Edit /etc/ppp/peers/wvdial to look like this:

noauth
name wvdial
usepeerdns
noccp
novj
novjccomp

Create a file called "/usr/local/bin/F3507g" containing the following:

#!/bin/sh

CONTROL_DEVICE=/dev/ttyACM1
GPS_DEVICE=/dev/ttyACM2

powerup_F3507g () {
        echo -n "Powering up F3507g card.."
        echo 1 > /sys/devices/platform/thinkpad_acpi/wwan_enable
        while [ ! -c $CONTROL_DEVICE ]; do sleep 0.5; echo -n "."; done
        echo "done"
}

turnon_F3507g () {
        echo -n "Turning on F3507g card..."
        /usr/sbin/chat -v "" "AT+CFUN=1" "+PACSP0" "AT" "OK" > $CONTROL_DEVICE < $CONTROL_DEVICE
        echo "done"
}

turnoff_F3507g () {
        echo -n "Turning off F3507g card..."
        /usr/sbin/chat -v "" "AT+CFUN=4" "OK" > $CONTROL_DEVICE < $CONTROL_DEVICE
        echo "done"
}

powerdown_F3507g () {
        echo -n "Powering down F3507g card.."
        echo 0 > /sys/devices/platform/thinkpad_acpi/wwan_enable
        while [ -c $CONTROL_DEVICE ]; do sleep 0.5; echo -n "."; done
        echo "done"
}

turnon_GPS () {
        echo -n "Starting NMEA stream on $GPS_DEVICE..."
        /usr/sbin/chat -v "" "AT*E2GPSCTL=1,3,1\r" "OK" "AT*E2GPSNPD\r" "GPGGA" > $GPS_DEVICE < $GPS_DEVICE
        echo " done"
}

Make this script executable with "chmod a+x /usr/local/bin/F3507g". If you want, you can add a line to turnon_GPS() function which will start gpsd daemon on $GPS_DEVICE. If you are using kernel 2.6.28 or later, replace "/dev/ttyACM*" with "/dev/ttyUSB*".

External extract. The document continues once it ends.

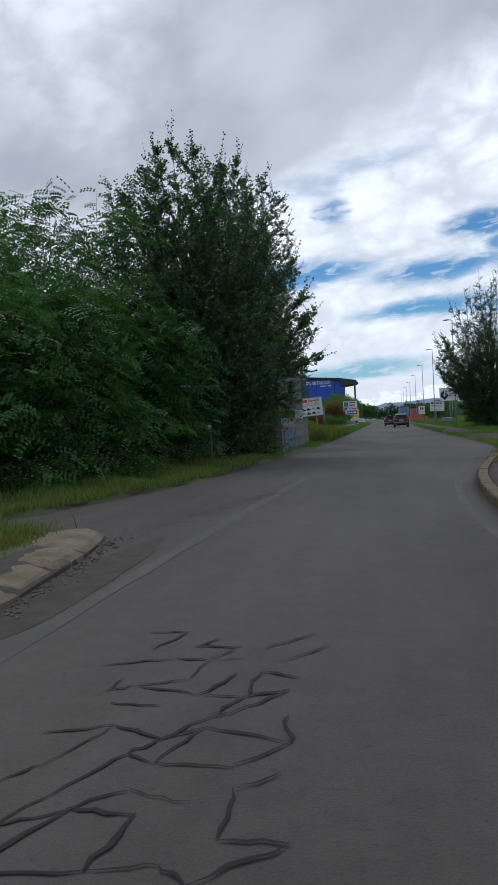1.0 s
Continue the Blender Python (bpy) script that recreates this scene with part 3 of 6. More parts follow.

Append the following lines to your /etc/network/interfaces file

iface 3G inet wvdial
pre-up /bin/sh -c ". /usr/local/bin/F3507g; powerup_F3507g; turnon_F3507g"
post-down /bin/sh -c ". /usr/local/bin/F3507g; turnoff_F3507g; powerdown_F3507g"
provider 3G

iface gps inet manual
pre-up /bin/sh -c ". /usr/local/bin/F3507g; powerup_F3507g; turnon_F3507g; turnon_GPS"
post-down /bin/sh -c ". /usr/local/bin/F3507g; turnoff_F3507g; powerdown_F3507g"

Now 3G connection could be started in the same way as you start any other connection interface, just by saying "sudo ifup 3G". To shut it down, say "sudo ifdown 3G". Similarly, GPS interface is started by "sudo ifup gps" and turned off by "sudo ifdown gps".